The idea that juveniles might not be as legallyresponsible for their criminal actions as adults has deep roots in America. In the 18th century, children younger than seven were incapable of committing a crime in the eyes of the law, as they were thought to be too young to understand the consequences of their actions. The first official juvenile court was established in 1899. Early juvenile courts weren’t just about punishment, but rehabilitation — ensuring that America’s youth could avoid a life of crime. The courts took on a parental role, with the power not only to punish juveniles, but the responsibility to protect them.
“The child who must be brought into court should, of course, be made to know that he is face-to-face with the power of the state, but he should, at the same time, and more emphatically, be made to feel that he is the object of its care and solicitude,” Judge Julian Mack, one of the first juvenile court judges in Illinois, said in 1910.
Originally, the juvenile court process was fairly casual, sometimes involving nothing more than a conversation between a judge and the minor. Over time, juvenile courts became more formal and less flexible. In 1967, the Supreme Court ruled that kids in the juvenile justice system were guaranteed the same rights as those in criminal courts, like the right to an attorney, and, later on, the requirement that there be proof beyond a reasonable doubt of the juvenile defendant’s guilt.
Just about every state allows juvenile courts to waive their jurisdiction over certain cases and transfer them to criminal courts as well. Throughout the 20th century, the number of minors being tried as adults increased alongside rising crime rates.
So how do juvenile courts decide whether or not to waive their jurisdiction to criminal courts? In Tennessee, the offenders must be at least 16 years old (unless the charge is for murder, rape, aggravated robbery, kidnapping, or an attempt to commit any of these offenses). Beyond that, the court considers delinquency records, previous attempts at rehabilitation, whether the offense harmed people or property, whether it was premeditated, and the juveniles’ chance at rehabilitation given the state’s resources and services. In light of all that, the juvenile court must find three main factors to be true:
- The child committed the delinquent act as alleged.
- The child is not committable to an institution for the developmentally disabled or mentally ill.
- The interests of the community require that the child be put under legal restraint or discipline.
But the harm that juvenile offenders have caused with their actions is just one side of the coin, according to Beth Caldwell, a professor at Southwestern Law School in Los Angeles. “It is also important for judges to consider the irreparable harm that is often caused to young people who are transferred to adult court, and who are later housed in adult prisons,” she says. “Juveniles are more vulnerable to violent attacks, sexual assault, and suicide when they are sentenced, and then incarcerated, as adults.”
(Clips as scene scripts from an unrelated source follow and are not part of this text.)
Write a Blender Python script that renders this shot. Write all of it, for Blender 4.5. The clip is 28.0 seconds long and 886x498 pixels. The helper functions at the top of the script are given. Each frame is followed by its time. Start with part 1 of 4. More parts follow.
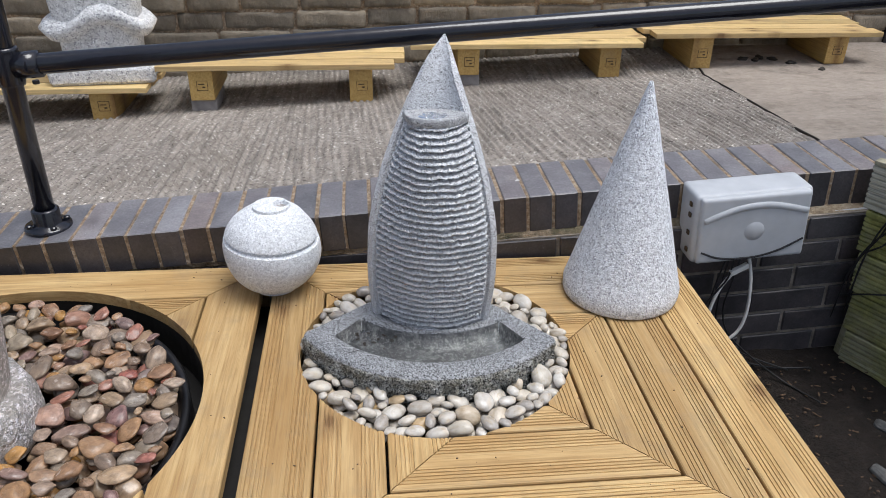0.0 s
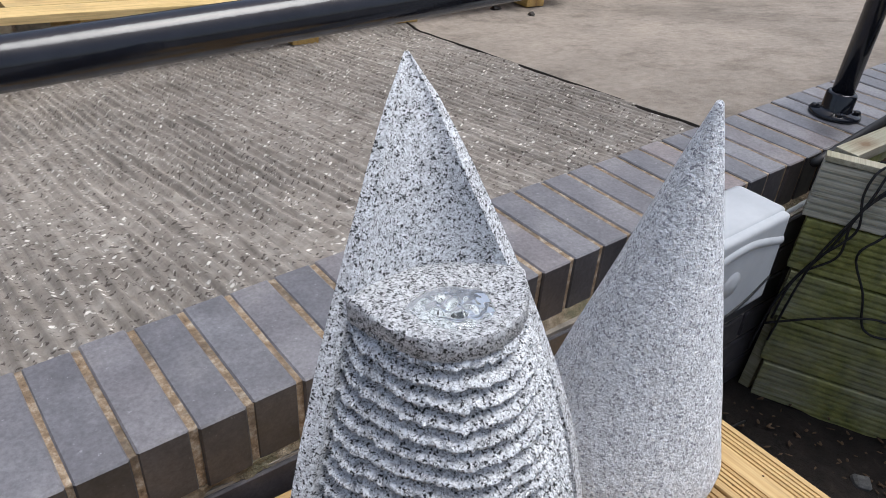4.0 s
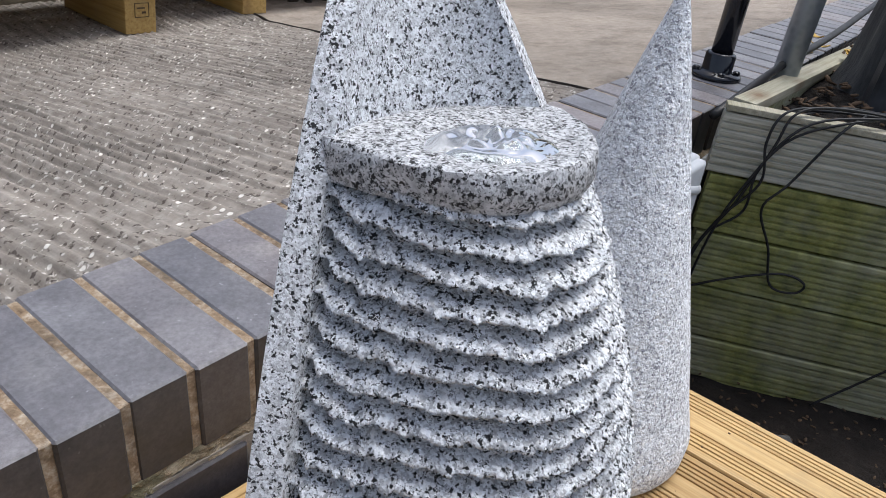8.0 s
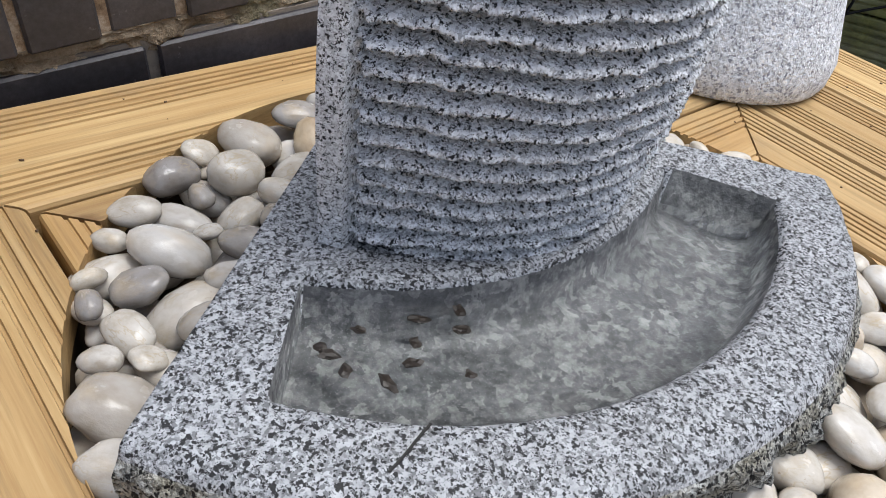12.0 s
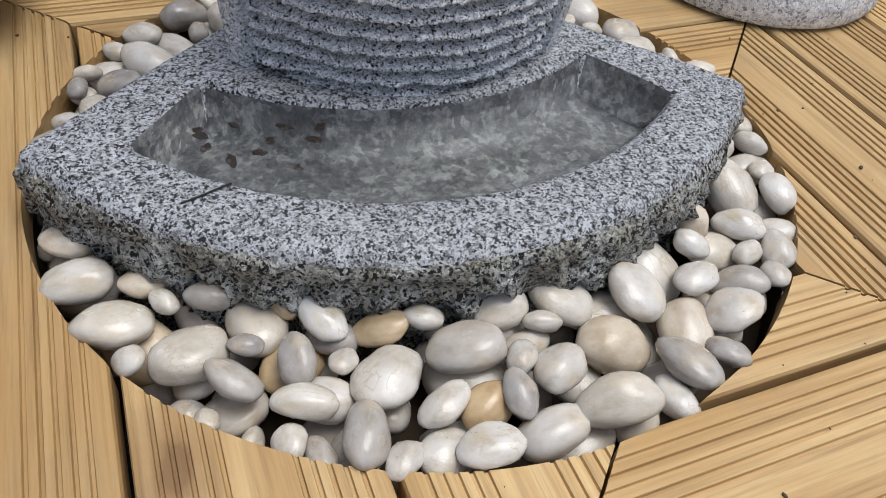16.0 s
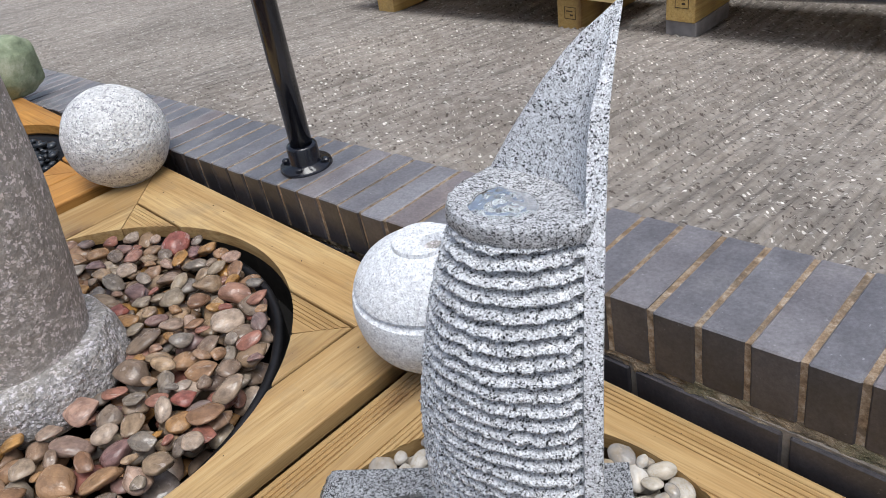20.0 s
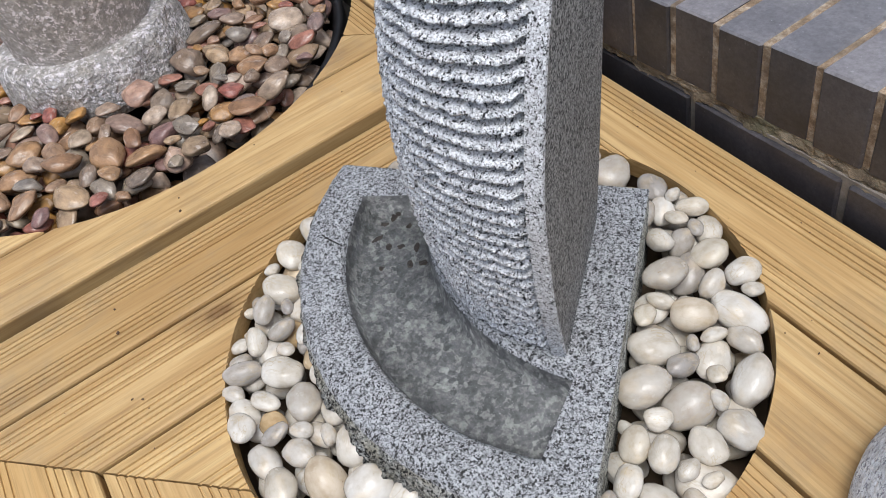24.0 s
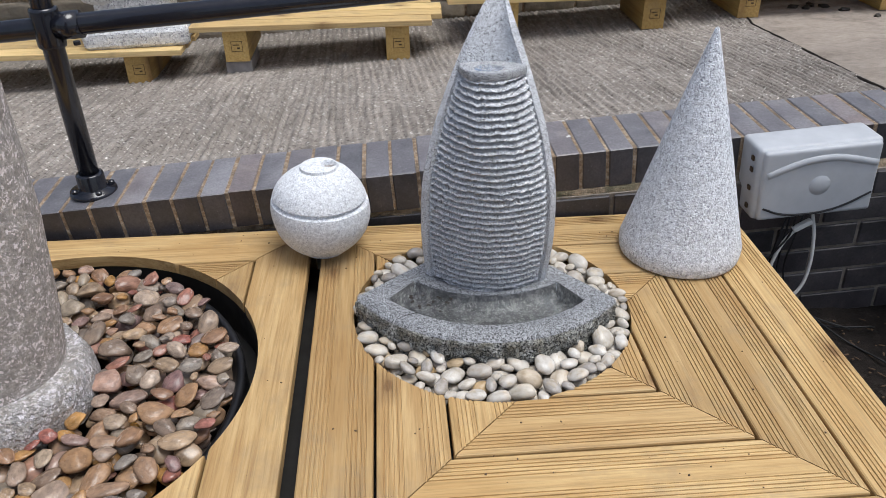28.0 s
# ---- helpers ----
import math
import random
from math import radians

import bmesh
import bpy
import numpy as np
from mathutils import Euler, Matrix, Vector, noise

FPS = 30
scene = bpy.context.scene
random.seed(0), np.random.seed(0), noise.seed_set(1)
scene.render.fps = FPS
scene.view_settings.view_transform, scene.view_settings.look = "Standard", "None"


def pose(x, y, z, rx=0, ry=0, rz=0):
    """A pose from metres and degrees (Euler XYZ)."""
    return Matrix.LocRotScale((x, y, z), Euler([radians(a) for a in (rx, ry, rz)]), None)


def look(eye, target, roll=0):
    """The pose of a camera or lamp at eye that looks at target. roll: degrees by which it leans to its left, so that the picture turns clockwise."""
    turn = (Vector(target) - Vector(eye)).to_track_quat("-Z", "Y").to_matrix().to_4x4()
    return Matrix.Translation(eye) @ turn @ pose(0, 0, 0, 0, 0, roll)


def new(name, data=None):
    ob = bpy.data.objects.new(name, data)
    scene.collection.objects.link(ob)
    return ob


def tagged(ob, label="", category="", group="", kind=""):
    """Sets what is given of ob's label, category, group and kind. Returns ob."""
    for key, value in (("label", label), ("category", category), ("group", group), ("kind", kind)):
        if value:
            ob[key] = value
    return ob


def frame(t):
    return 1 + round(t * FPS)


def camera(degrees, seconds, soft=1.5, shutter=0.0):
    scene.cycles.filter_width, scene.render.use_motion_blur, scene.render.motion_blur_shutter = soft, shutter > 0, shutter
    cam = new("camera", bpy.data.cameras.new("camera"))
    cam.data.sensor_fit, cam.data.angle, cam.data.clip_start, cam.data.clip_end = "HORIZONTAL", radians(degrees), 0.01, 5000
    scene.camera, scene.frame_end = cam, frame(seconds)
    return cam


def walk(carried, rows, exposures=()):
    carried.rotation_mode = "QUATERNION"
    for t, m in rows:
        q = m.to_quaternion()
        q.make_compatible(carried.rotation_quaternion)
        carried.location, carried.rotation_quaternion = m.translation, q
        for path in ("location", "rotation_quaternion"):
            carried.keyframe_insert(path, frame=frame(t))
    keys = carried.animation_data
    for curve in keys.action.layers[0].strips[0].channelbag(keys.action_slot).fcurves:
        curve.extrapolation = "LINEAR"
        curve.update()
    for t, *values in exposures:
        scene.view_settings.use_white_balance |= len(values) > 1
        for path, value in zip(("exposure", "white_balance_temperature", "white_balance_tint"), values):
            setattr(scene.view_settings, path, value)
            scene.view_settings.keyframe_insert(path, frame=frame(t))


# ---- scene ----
cam = camera(60.27, 28.0, soft=0.7)
PATH = [
    (0, (-0.157, -1.3164, 0.9901), (0.0286, 0.4248, 0.0237), 1.08),
    (0.5, (-0.1142, -1.1755, 0.981), (0.0671, 0.5455, -0.0215), 1.12),
    (1, (-0.1387, -1.0427, 0.9682), (0.0685, 0.655, -0.0686), 1.28),
    (1.5, (-0.2144, -0.8785, 0.9674), (0.0656, 0.7921, -0.096), 1.68),
    (2, (-0.2413, -0.7337, 0.9479), (0.1584, 0.9033, -0.1292), 2.28),
    (2.5, (-0.2374, -0.5596, 0.9259), (0.3176, 1.0244, -0.1618), 3.25),
    (3, (-0.257, -0.4242, 0.8988), (0.484, 1.0858, -0.1831), 4.53),
    (3.5, (-0.2997, -0.2807, 0.8477), (0.6481, 1.121, -0.2185), 6.13),
    (4, (-0.311, -0.1925, 0.7874), (0.8251, 1.088, -0.2469), 7.20),
    (4.5, (-0.3044, -0.1408, 0.7431), (0.9784, 1.0265, -0.2528), 7.89),
    (6.5, (-0.2862, -0.0455, 0.6924), (1.1944, 1.0045, -0.1475), 7.05),
    (7, (-0.286, -0.0439, 0.6752), (1.191, 1.0119, -0.1637), 7.45),
    (7.5, (-0.2906, -0.0483, 0.6385), (1.1719, 1.0039, -0.2296), 8.17),
    (8, (-0.2883, -0.0627, 0.6037), (1.1532, 0.9765, -0.314), 9.17),
    (8.5, (-0.284, -0.081, 0.5761), (1.1307, 0.9463, -0.3951), 10.07),
    (9, (-0.2897, -0.0968, 0.5449), (1.0938, 0.923, -0.4778), 10.93),
    (9.5, (-0.2909, -0.1181, 0.5188), (1.0571, 0.8985, -0.5533), 11.62),
    (10, (-0.2967, -0.1384, 0.4806), (1.0051, 0.893, -0.6336), 11.62),
    (10.5, (-0.2968, -0.1552, 0.4406), (0.9621, 0.8841, -0.7147), 11.59),
    (11, (-0.308, -0.169, 0.3969), (0.9126, 0.8766, -0.7935), 11.43),
    (11.5, (-0.3255, -0.1778, 0.3663), (0.8485, 0.8772, -0.8621), 11.12),
    (12, (-0.3544, -0.1872, 0.3412), (0.762, 0.8843, -0.9259), 10.54),
    (12.5, (-0.3845, -0.1952, 0.3226), (0.6696, 0.9078, -0.9706), 9.59),
    (14.5, (-0.2904, -0.3225, 0.3104), (0.5168, 0.9209, -1.0321), 6.44),
    (15, (-0.2525, -0.3444, 0.3234), (0.5124, 0.9034, -1.0397), 6.71),
    (15.5, (-0.2304, -0.3695, 0.3401), (0.4697, 0.8772, -1.0583), 6.94),
    (16, (-0.2202, -0.412, 0.3715), (0.4064, 0.8442, -1.053), 6.97),
    (16.5, (-0.2158, -0.4509, 0.4508), (0.3211, 0.8464, -0.9735), 6.28),
    (17, (-0.2376, -0.5207, 0.5598), (0.1844, 0.8467, -0.8374), 5.31),
    (17.5, (-0.2197, -0.6075, 0.6657), (0.0203, 0.8475, -0.6853), 3.06),
    (18, (-0.1008, -0.6558, 0.7112), (-0.1134, 0.8627, -0.5904), 0.34),
    (18.5, (0.0198, -0.6172, 0.7172), (-0.3218, 0.894, -0.5476), -2.89),
    (19, (0.1019, -0.4757, 0.7338), (-0.5645, 0.9489, -0.5018), -5.88),
    (19.5, (0.192, -0.3564, 0.7661), (-0.801, 0.926, -0.404), -8.19),
    (20, (0.3206, -0.2755, 0.8109), (-0.9221, 0.826, -0.3039), -9.10),
    (20.5, (0.3632, -0.2552, 0.8136), (-1.0643, 0.6799, -0.2293), -8.81),
    (22.5, (0.451, -0.0189, 0.7193), (-1.1801, 0.3722, -0.3699), -13.08),
    (23, (0.4623, -0.0321, 0.693), (-1.0922, 0.3372, -0.51), -14.52),
    (23.5, (0.4601, -0.0699, 0.6696), (-0.9824, 0.3069, -0.6635), -16.20),
    (24, (0.41, -0.1642, 0.6777), (-0.8133, 0.3384, -0.8226), -15.75),
    (24.5, (0.3022, -0.3338, 0.7056), (-0.6546, 0.4248, -0.8784), -11.06),
    (25, (0.2562, -0.457, 0.7436), (-0.4887, 0.5595, -0.8095), -6.84),
    (25.5, (0.2126, -0.605, 0.7737), (-0.3255, 0.6165, -0.7157), -4.14),
    (26, (0.0835, -0.7408, 0.8119), (-0.2683, 0.663, -0.5685), -2.49),
    (26.5, (-0.0569, -0.8875, 0.8418), (-0.2473, 0.6253, -0.4525), -1.88),
    (27, (-0.0637, -1.0487, 0.8746), (-0.1146, 0.5335, -0.3477), -1.24),
    (27.5, (-0.096, -1.181, 0.9141), (-0.055, 0.4635, -0.2234), -1.16),
    (28, (-0.2132, -1.2704, 0.9605), (-0.1006, 0.427, -0.0913), -0.81),
]
walk(cam, [(t, look(e, g, r)) for t, e, g, r in PATH], [(0, 0.62), (2, 0.59), (3, 0.50), (4, 0.60), (4.5, 0.64), (8, 0.72), (11, 0.84), (12.5, 0.82), (14.5, 0.62), (17, 0.54), (20, 0.58), (23, 0.72), (25, 0.56), (28, 0.58)])

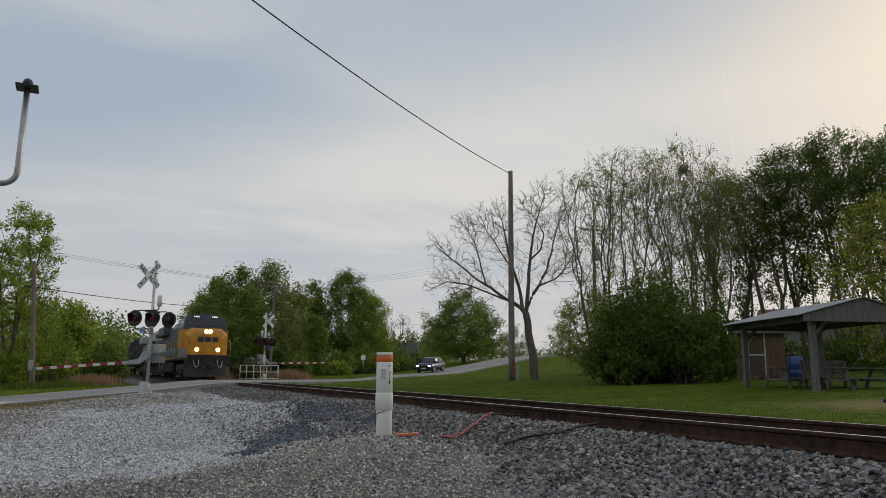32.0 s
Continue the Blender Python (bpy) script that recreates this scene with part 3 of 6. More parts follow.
def wood_mesh(branches, sides=(9, 6, 4, 3)):
    V, F, base = [], [], 0
    for pts, rs, lvl in branches:
        n = sides[min(lvl, len(sides) - 1)]
        P, R = np.array(pts), np.array(rs)
        D = np.gradient(P, axis=0)
        D /= np.maximum(np.linalg.norm(D, axis=1, keepdims=True), 1e-6)
        ref = np.where(np.abs(D[:, 2:3]) > 0.9, np.array([[1.0, 0, 0]]), np.array([[0, 0, 1.0]]))
        S = np.cross(D, ref)
        S /= np.maximum(np.linalg.norm(S, axis=1, keepdims=True), 1e-6)
        T = np.cross(D, S)
        a = np.arange(n) * 2 * math.pi / n
        ring = P[:, None] + R[:, None, None] * (S[:, None] * np.cos(a)[None, :, None] + T[:, None] * np.sin(a)[None, :, None])
        V.append(ring.reshape(-1, 3))
        m = len(P)
        i = np.arange(m - 1)[:, None] * n
        j = np.arange(n)[None]
        F.append((np.stack([i + j, i + (j + 1) % n, i + n + (j + 1) % n, i + n + j], -1) + base).reshape(-1, 4))
        base += m * n
    return np.concatenate(V), np.concatenate(F)


def leaf_mesh(rng, centres, size, out=None):
    """A small pointed leaf blade at each centre; where out is given, the blades lie over their clump like scales."""
    n = len(centres)
    nr = rng.normal(0, 1, (n, 3))
    if out is not None:
        nr = nr * 0.75 + out + np.array([0, 0, 0.35])
    nr /= np.linalg.norm(nr, axis=1, keepdims=True)
    d = np.cross(nr, rng.normal(0, 1, (n, 3)))
    d /= np.linalg.norm(d, axis=1, keepdims=True)
    s = np.cross(nr, d)
    sz = (size * (0.6 + 0.8 * rng.random(n)))[:, None]
    v = np.stack([centres, centres + d * sz * 0.5 + s * sz * 0.36, centres + d * sz, centres + d * sz * 0.5 - s * sz * 0.36], 1)
    return v.reshape(-1, 3), np.arange(4 * n).reshape(-1, 4)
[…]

Beyond the potential trauma of incarceration, research shows that kids who receive harsher, adult penalties are actually more likely to re-offend than their peers who go through the juvenile justice system. And while sentencing juveniles as adults for serious and violent crimes — murder, rape, and assault, for example — does not actually work as a deterrent, it certainly creates a financial strain: On average, it costs almost $29,000 a year to keep adults incarcerated in prisons in the United States.
And it’s not as if juvenile courts aren’t equipped to handle cases when minors commit serious crimes. In California, offenders can remain under the supervision of juvenile courts until they are 25 years old, Caldwell notes. “This should give us as a society enough time to rehabilitate people — even people who have caused a lot of harm,” she says.
Indeed, urged by neuroscience studies that show an imbalance in the adolescent brain between the development of reward-seeking systems and cognitive control ones, the legal system is coming around to the idea that minors might not be as criminally responsible for their delinquent actions as adults.
“In particular, the part of the brain responsible for impulse control, and for weighing the long-term consequences of one’s actions, is not yet fully formed in one’s teenage years,” Caldwell says. “Thus, no matter how horrible one’s actions are during adolescence, it is not fair to hold juveniles to the same standards as adults because, as the Supreme Court has said in opinions limiting Life Without Parole for juvenile offenders, they are not as ‘blameworthy’ as adults.”
Authorities haven’t released enough information yet about the two charged for starting the Tennessee fire to speculate about what the court might do at this point. But, given what we know about the fundamental differences between juveniles and adults, and the effectiveness of funneling minors into the adult corrections system, prioritizing retribution over rehabilitation may not be justice after all.